Главное в его поэзии — чувство неисчерпанности лирической потенции, стоящее за каждым его стихотворением, перевес несказанного и того, что он еще скажет, над сказанным. Это присутствие незатронутых душевных запасов создает фон и второй план его стихов и придает им то особое настроение, которым они пронизаны и которое составляет их главную и горькую прелесть. Души в его стихах столько же, сколько ее было в нем самом, души сложной, затаенной, целиком направленной к добру и способной к ясновидению и самопожертвованию.
Когда я думаю о Яшвили, городские положения приходят в голову, комнаты, споры, общественные выступления, искрометное красноречие Яшвили на ночных многолюдных пирушках.
Мысль о Табидзе наводит на стихию природы, в воображении встают сельские местности, приволье цветущей равнины, волны моря.
Плывут облака, и в один ряд с ними в отдалении строятся горы. И с ними сливается плотная и приземистая фигура улыбающегося поэта. У него немного подрагивающая походка. Он трясется всем телом, когда смеется. Вот он поднялся, стал боком к столу и постучал ножом о бокал, чтобы произнести речь. От привычки поднимать одно плечо выше другого он кажется немного кособоким.
Стоит дом в Коджорах на углу дорожного поворота. Дорога подымается вдоль его фасада, а потом, обогнув дом, идет мимо его задней стены. Всех идущих и едущих по дороге видно из дома дважды.
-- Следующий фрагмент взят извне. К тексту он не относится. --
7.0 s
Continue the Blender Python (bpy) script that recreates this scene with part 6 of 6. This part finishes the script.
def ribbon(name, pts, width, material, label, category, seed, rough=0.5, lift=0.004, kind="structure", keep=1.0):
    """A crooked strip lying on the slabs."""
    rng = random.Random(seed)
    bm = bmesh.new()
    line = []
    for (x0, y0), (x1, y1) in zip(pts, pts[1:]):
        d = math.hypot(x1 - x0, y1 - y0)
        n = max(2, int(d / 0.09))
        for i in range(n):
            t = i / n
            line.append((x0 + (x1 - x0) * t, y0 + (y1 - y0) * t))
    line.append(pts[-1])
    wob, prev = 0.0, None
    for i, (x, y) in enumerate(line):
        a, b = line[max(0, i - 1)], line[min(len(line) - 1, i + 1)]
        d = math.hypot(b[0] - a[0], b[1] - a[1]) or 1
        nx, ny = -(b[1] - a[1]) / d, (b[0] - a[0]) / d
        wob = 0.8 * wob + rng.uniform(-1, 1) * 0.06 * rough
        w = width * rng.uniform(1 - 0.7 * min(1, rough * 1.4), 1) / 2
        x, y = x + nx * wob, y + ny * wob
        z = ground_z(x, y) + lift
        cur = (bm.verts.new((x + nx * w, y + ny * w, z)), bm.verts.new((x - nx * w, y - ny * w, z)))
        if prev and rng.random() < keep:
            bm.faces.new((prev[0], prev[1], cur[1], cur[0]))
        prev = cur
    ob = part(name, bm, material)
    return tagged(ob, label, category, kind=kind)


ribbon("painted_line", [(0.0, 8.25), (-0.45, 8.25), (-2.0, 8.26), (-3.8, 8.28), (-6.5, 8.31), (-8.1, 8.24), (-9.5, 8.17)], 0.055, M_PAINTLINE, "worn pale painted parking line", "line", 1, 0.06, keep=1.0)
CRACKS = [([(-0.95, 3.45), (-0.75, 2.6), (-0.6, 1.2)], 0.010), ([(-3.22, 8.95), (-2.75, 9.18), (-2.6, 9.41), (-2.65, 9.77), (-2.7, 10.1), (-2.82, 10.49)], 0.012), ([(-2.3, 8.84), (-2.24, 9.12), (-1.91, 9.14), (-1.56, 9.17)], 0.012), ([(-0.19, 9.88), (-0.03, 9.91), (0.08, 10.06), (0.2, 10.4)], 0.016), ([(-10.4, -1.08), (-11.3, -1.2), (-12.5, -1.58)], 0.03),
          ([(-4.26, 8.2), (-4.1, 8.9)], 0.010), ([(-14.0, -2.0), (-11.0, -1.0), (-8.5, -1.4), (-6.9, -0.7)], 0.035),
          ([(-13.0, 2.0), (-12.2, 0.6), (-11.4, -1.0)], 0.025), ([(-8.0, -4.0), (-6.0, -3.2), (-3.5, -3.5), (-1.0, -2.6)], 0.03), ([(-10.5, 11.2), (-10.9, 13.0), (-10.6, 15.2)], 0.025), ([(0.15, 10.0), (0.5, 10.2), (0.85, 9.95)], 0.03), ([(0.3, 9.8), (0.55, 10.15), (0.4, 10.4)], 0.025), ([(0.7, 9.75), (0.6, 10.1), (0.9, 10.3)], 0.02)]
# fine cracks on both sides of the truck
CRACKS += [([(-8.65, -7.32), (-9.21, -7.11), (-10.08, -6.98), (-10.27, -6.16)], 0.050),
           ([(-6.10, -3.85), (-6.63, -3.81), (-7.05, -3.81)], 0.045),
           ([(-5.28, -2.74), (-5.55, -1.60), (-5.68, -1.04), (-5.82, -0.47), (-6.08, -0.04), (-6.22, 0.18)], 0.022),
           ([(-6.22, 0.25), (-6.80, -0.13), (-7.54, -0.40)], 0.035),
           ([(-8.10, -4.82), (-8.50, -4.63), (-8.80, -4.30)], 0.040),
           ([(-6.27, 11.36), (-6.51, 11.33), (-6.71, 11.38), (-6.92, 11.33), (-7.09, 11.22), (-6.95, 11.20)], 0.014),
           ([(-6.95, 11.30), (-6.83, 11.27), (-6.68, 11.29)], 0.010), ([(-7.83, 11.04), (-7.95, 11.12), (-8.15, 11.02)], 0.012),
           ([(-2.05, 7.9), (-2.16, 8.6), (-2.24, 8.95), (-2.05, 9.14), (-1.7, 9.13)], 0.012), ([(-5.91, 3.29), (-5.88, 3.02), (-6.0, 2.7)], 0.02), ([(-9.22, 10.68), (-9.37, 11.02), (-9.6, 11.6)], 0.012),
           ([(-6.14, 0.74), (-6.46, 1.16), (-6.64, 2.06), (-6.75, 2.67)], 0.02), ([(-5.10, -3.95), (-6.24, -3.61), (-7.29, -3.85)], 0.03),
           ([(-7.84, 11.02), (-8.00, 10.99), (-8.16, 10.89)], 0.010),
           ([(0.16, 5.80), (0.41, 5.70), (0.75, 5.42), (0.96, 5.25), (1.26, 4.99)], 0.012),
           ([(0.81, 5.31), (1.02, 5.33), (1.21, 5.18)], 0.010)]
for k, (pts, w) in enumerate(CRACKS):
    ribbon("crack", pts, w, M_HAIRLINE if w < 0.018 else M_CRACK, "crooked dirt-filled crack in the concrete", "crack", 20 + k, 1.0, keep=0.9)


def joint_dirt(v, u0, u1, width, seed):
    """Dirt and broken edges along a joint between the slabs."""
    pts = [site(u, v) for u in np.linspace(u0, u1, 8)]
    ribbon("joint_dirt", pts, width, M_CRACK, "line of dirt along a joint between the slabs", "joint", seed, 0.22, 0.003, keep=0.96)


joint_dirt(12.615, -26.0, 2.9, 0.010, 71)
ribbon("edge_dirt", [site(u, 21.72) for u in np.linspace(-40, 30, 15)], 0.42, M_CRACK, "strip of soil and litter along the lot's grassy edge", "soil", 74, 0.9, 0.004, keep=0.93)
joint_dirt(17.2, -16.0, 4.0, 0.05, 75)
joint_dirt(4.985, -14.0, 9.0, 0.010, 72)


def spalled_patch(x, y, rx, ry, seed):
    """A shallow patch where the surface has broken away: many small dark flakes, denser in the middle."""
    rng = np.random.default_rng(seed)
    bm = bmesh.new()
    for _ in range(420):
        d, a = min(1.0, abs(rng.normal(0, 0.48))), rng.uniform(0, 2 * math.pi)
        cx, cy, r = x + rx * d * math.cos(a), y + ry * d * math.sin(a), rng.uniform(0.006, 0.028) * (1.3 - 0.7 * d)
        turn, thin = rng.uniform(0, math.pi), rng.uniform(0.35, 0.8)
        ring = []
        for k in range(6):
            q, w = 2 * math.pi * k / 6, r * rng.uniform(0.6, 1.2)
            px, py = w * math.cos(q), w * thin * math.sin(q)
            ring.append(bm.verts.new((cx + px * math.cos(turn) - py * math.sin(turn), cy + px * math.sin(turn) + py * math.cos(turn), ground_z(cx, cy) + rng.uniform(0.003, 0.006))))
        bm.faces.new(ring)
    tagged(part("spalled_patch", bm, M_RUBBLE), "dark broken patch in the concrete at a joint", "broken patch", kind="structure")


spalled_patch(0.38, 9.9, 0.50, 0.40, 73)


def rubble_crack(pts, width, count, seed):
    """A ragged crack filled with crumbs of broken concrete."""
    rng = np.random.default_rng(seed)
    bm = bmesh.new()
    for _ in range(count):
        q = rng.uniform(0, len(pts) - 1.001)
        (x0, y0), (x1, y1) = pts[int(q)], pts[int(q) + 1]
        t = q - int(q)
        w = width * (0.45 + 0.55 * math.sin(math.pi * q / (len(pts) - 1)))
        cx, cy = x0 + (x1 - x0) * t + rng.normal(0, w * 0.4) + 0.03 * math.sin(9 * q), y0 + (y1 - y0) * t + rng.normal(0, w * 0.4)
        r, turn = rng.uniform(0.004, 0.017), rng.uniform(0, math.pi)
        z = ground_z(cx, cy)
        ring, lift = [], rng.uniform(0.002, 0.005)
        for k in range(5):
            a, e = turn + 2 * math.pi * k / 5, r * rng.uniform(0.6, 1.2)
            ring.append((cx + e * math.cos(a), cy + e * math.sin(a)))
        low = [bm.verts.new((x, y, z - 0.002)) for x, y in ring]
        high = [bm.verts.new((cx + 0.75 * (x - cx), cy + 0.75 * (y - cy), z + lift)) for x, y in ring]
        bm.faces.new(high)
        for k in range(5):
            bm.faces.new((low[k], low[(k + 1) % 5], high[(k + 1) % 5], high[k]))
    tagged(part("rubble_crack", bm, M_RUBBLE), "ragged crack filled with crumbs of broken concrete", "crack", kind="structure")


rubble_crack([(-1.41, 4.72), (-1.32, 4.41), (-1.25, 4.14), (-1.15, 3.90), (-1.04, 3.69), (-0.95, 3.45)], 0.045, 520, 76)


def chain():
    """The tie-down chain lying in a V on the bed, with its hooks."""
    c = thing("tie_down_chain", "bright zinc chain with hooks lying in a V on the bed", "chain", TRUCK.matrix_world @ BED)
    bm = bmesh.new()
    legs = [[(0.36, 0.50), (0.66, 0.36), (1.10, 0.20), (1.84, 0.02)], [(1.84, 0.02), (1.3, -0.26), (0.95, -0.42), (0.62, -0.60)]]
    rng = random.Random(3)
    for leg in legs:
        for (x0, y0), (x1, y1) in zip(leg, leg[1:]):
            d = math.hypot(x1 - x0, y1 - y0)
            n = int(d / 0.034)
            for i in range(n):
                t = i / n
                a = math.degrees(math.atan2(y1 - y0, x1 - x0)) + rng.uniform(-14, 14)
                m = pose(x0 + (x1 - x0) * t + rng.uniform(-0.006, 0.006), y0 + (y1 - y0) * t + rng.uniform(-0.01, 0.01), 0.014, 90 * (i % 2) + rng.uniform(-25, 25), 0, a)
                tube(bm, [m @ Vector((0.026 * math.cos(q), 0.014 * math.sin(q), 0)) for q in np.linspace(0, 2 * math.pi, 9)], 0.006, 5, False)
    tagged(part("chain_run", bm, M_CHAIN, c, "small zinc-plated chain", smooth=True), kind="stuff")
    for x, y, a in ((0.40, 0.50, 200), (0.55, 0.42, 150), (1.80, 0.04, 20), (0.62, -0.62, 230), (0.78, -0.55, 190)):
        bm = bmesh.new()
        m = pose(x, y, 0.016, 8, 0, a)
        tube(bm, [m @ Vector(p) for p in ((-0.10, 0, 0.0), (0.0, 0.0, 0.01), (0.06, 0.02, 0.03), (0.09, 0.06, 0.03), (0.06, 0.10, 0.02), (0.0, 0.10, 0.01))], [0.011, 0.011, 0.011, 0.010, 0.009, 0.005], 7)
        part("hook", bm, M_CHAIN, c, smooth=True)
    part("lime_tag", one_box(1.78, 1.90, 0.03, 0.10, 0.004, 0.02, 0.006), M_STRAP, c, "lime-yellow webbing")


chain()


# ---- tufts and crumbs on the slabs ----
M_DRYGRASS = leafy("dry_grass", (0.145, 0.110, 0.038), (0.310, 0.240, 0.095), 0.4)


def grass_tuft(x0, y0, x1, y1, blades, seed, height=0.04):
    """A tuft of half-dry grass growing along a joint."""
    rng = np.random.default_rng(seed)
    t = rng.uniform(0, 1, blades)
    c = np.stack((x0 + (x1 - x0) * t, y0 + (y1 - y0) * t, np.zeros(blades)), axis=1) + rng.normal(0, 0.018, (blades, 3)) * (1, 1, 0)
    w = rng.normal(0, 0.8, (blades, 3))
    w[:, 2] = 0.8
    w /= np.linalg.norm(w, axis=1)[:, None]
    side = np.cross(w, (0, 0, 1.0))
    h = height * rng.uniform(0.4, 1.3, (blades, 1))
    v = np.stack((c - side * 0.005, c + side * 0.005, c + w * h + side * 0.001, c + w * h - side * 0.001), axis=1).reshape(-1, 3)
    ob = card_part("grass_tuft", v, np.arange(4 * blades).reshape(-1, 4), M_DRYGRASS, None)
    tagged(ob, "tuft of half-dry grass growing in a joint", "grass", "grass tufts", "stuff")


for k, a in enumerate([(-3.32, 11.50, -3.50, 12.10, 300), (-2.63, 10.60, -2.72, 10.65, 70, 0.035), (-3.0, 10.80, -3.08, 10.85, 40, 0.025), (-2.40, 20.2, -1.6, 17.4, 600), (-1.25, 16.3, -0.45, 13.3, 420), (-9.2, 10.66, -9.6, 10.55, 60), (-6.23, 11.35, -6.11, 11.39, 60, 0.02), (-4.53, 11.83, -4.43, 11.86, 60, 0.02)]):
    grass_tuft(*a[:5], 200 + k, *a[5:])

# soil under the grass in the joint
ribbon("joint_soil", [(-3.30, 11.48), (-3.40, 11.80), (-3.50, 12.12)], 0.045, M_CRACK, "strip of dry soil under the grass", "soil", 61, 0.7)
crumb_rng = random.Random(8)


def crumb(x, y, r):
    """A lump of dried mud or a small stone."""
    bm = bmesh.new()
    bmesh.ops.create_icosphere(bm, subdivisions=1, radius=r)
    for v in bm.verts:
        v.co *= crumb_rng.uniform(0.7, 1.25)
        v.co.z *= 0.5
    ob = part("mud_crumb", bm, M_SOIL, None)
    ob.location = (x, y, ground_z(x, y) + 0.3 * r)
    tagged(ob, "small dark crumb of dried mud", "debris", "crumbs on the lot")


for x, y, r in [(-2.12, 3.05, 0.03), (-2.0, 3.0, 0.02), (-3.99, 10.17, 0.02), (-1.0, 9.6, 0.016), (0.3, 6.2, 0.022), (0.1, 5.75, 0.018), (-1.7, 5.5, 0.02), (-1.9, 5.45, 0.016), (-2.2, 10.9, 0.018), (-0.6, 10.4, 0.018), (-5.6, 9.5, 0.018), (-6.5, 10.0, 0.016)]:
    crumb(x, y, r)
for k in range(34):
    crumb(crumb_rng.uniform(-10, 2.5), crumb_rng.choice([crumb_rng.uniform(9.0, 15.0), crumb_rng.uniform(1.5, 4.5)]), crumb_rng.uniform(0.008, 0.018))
Это разгар времени, когда, по остроумному замечанию Белого, торжество материализма упразднило на свете материю. Нечего есть, не во что одеваться. Кругом ничего осязаемого, одни идеи. Если мы не погибаем, это заслуга тифлисских друзей-чудотворцев, которые все время что-то достают и привозят и неизвестно подо что снабжают нас денежными ссудами от издательств.
Мы в сборе, делимся новостями, ужинаем, что-нибудь друг другу читаем. Веянье прохлады, точно пальчиками, быстро перебирает серебристою листвою тополя, бело-бархатною с изнанки. Воздух переполнен одуряющими ароматами юга. И, как передок любой повозки на шкворне, ночь в высоте медленно поворачивает весь кузов своей звездной колымаги. А по дороге идут и едут арбы и машины, и каждого видно из дома дважды.